The passion with which Roadburn is run also brings out a desire in performers to play special sets unlikely to be repeated elsewhere. Bands playing an entire album has become a fairly synonymous part of the Roadburn experience; this year My Dying Bride, Warning, Ahab and Bongzilla all chose to dedicate their sets to one record. But the highlight of these special album sets came from Swiss black metal quartet Schammasch, who opened the Friday by playing their sweeping, majestic 3-disc 100-minute 2016 opus Triangle in full. Bathed in primary colour hues and clearly having a penchant for smoke machines, it’s a hell of a spectacle to witness at 2:30 in the afternoon and one that should see this currently modest band’s profile rise steadily.
Razors in the Night are a name unfamiliar to most, probably because they’ve formed exclusively to play at this year’s event. Consisting of members of Baroness (including John Baizley and second guitarist Peter Adams) as well as legendary Neurosis luminary Scott Kelly, it’s mainly an excuse for these legendary figures to cut loose and play old-school punk covers by the likes of The Misfits, Iggy and the Stooges and Blitz (from whom they derived their moniker). Baroness mark the occasion of headlining Roadburn by playing a broadly chronological set which includes seldom played Red Album cuts Wanderlust and The Birthing, as well as the opening song from their imaginatively titled First EP, Tower Falls. The set expertly chronicles the divergent nature and broad growth that this incredible band has made over their 14-year career.

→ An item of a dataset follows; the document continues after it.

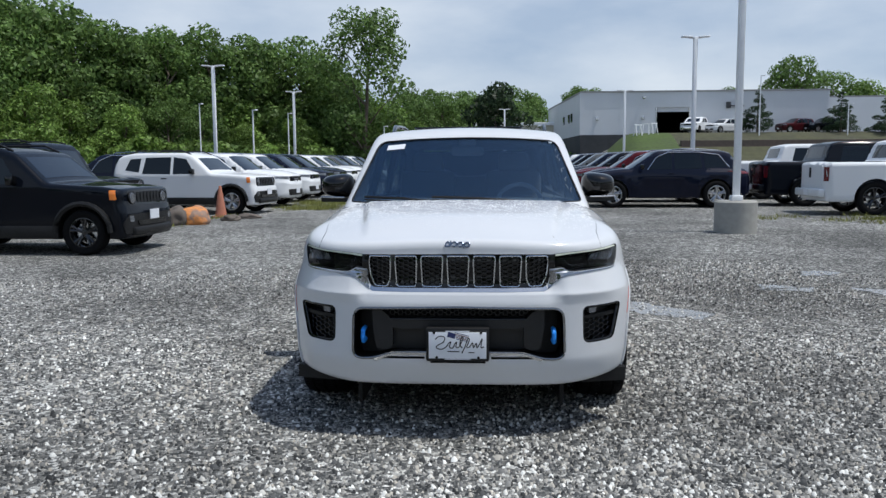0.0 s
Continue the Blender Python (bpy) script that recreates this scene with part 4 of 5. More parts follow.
def gravel_material():
    m = bpy.data.materials.new("crushed_gravel")
    m.use_nodes = True
    nt = m.node_tree
    n, l = nt.nodes, nt.links
    p = n["Principled BSDF"]
    co = n.new("ShaderNodeTexCoord").outputs["Object"]
    warp = n.new("ShaderNodeTexNoise")
    warp.inputs["Scale"].default_value = 60
    l.new(co, warp.inputs["Vector"])
    wv = n.new("ShaderNodeVectorMath")
    wv.operation = "MULTIPLY_ADD"
    wv.inputs[1].default_value = (0.01, 0.01, 0.01)
    l.new(warp.outputs["Color"], wv.inputs[0])
    l.new(co, wv.inputs[2])
    stones = []
    for sc in (48.0, 105.0):
        v = n.new("ShaderNodeTexVoronoi")
        v.inputs["Scale"].default_value = sc
        l.new(wv.outputs[0], v.inputs["Vector"])
        stones.append(v)
    ramp = n.new("ShaderNodeValToRGB")
    e = ramp.color_ramp.elements
    e[0].position, e[0].color = 0.0, (0.018, 0.019, 0.019, 1)
    e[1].position, e[1].color = 1.0, (0.74, 0.73, 0.69, 1)
    for pos, c in ((0.3, (0.10, 0.102, 0.10, 1)), (0.65, (0.235, 0.23, 0.213, 1))):
        k = e.new(pos)
        k.color = c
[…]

Like all the best festivals in the world, Roadburn is run by people fiercely dedicated to the music they feature, which inspires bands to bring something special to the plate. Few festivals can inspire that kind of dedication amongst artists and attendees but by focusing on the details, the community and the spirit of bringing passionate, talented people together from all over the world, Roadburn continues to be a place where creativity can thrive and unity can be celebrated.